There are spiritual, emotional, and professional debts. My career and work seemed unfinished when I retired. It felt like I had run the race but not completed the course. It took a year of Jubilee to work on getting free of that debt, reviewing and celebrating my life’s journey.
In “The Gift of Years,” Joan Chittister wrote “…Regret is a temptation. It entices us to lust for what never was in the past rather than to bring new energy to our changing present. It is a misuse of the aging process. One of the functions—one of the gifts—of aging is to become comfortable with the self we are, rather than to mourn what we are not.”[i]
During Jubilee, I had to let go of stuff, too. Books needed to go even though I could tell you the story and people connected to each one. I have a cross that a child made for me, a record player that doesn’t work with scores of Christian records that kept my faith alive. Others see junk, but those things are my life. I realized I held on to some of them out of a sense of indebtedness to those who gave them. I can choose to let go of them and do it with respect. M. Craig Barnes, in “A Diary of a Pastor’s Soul,” described creating a Wall of Witnesses, pictures of family and influencers in his Christian life.[i] There are also pictures of stuff on my wall, now.
The Year of Jubilee was a time to reconnect with your roots. “…you shall return, every one of you to your family.” (25:10) The Hebrew people would unite with family members and share family stories that needed to be passed down, especially from those advanced in years. The act of returning to the ancestral home inevitably would have created times for questions.
Retirement meant I was the repository of the family history. I recorded stories, especially those that told of God’s faithfulness. I asked questions, especially of the elders. And maybe more importantly, the Year of Jubilee was a time to record my story.
It was a year for the land to rest (25:4), and consequently, for the people too. Baker Encyclopedia of the Bible’s note on Jubilee says, “The Lord frees his people not for unbroken idleness, but for the redirection of life towards [God’s self].”[ii]
Rest may involve keeping a journal for your thoughts, reading, spending time outdoors, trying new things, meeting new people, if and when you want. Better yet, listen to what God wants to tell you rather than what others want you to do. Not doing is a way for the new to enter in.

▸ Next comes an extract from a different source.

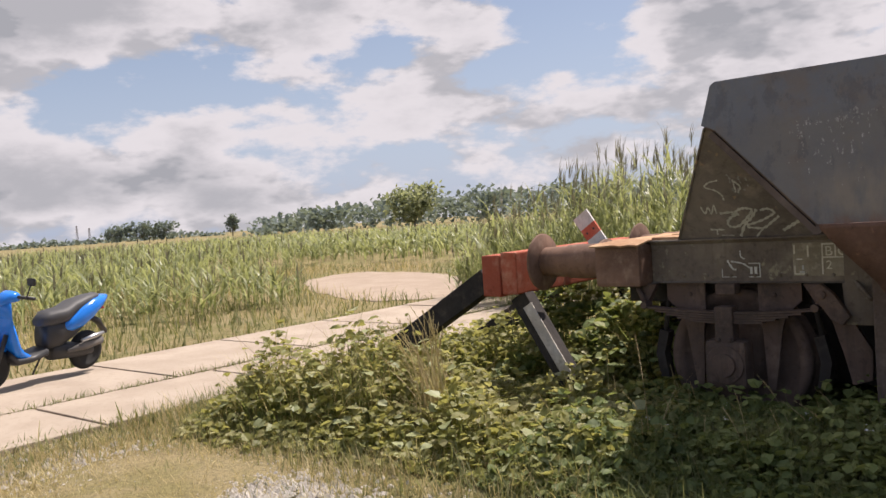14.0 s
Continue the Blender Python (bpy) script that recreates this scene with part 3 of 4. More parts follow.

People in Jubilee also had to depend on the Lord to provide what they needed to live, “…to eat only what the field itself produces” (25:12). The year was a test of faith, for both the Hebrews and me. Parker Palmer refers to functional atheism as “the belief that the ultimate responsibility for everything rests with us.”[iii] Spiritual renewal begins with rejecting that lie. More religious activity had become a way to appear spiritual and avoid God.
I allowed God to speak in someone else’s sermon. My wife and I started waking up to Father Mike’s Bible in a Year podcast, listening to Scripture in new ways. I posted questions for meditation, like Jesus’ healing question: “What do you want me [Jesus] to do for you?” (Mark 10:51). As the year went on, I could finally hear God telling me again what I had heard so personally, so long ago: “I know your name and I love you.” It was how my faith began.
A fresh start
When people ask me about retirement now, I tell them I finished my year of Jubilee and I am open for new things. For the Hebrews, the year was not meant to be a long planning session for the future, nor a long break only to return to the past. It was to make them holy (25:12). They were different. Their world was different. When retirement comes, take a Year of Jubilee.
[ii] Barnes, M. Craig. Diary of a Pastor’s Soul: The Holy Moments in a Life of Ministry. Grand Rapids, MI: Brazos Press, 2020, pp. 72-73.
[iii] Baker Encyclopedia of the Bible, Volume 2 (J-Z). Walter A. Elwell, general editor. Grand Rapids, MI: Baker Book House, 1988, p. 1226.
[iv] Palmer, Parker J. Let Your Life Speak: Listening for the Voice of Vocation. San Francisco: Jossey-Bass, 2000, p. 88.